Published at the same time as the dance, Wright’s book Terra Incognito, published by Penguin, was his diary of the life experiences bound in to the choreography of Black Milk. Reading that gave us a unique chance to follow how ideas can seed and grow in a fertile choreographic imagination.
This new book is its graphic alter ego, and includes a stimulating critical study of Black Milk by Leonard Wilcox, reproduced from Landfall. That in itself also marks a unique achievement, that New Zealand choreography should be viewed with the same attention as literature or visual arts.
Savage’s photographs are clear and incredibly powerful. Some of them catch a moment in the studio with dancers so intensely focussed to the task in hand that you want to turn the page ever so lightly for fear of disturbing them. Others are a mercurial flash of action as fast as the real time of the performance.
I spend most of my waking hours writing and reading about, or studying iconography of dance. These are the best photographs of a choreography I have ever seen. John Neumeier in Hamburg, Pina Bausch, Susanne Linke and Sasha Waltz in Berlin have commissioned photographers to do similar catch of their works. Savage’s photos are as good as any of those; none are better than his.

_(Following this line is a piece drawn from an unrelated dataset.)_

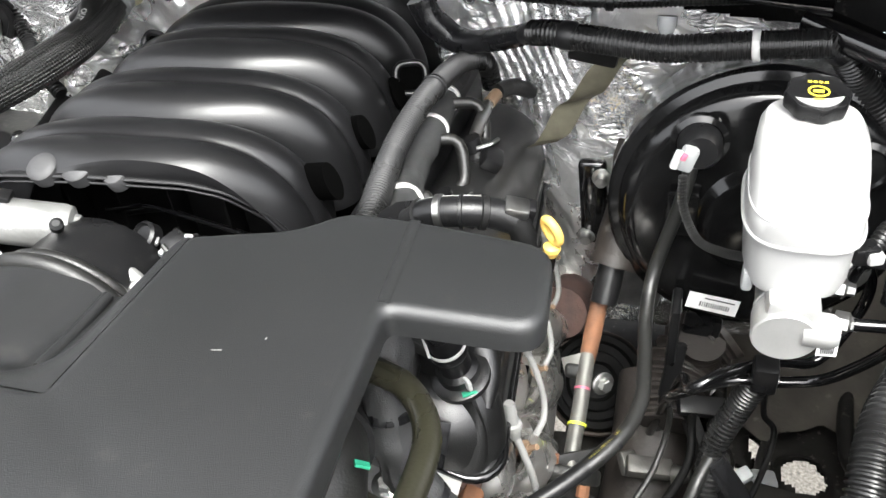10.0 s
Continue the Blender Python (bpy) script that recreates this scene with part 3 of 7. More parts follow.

I see from Creative New Zealand’s website that a sizeable grant has been awarded for the workshopping of Wright’s new theatre work, The Hallelujah Project. He has always had a winning way with titles, of both his dances and his books, but I’d say this one is particularly well named.
At $50, the Black Milk book is great value. Unity have it in stock and I’m glad about that because it’s all I want for Christmas.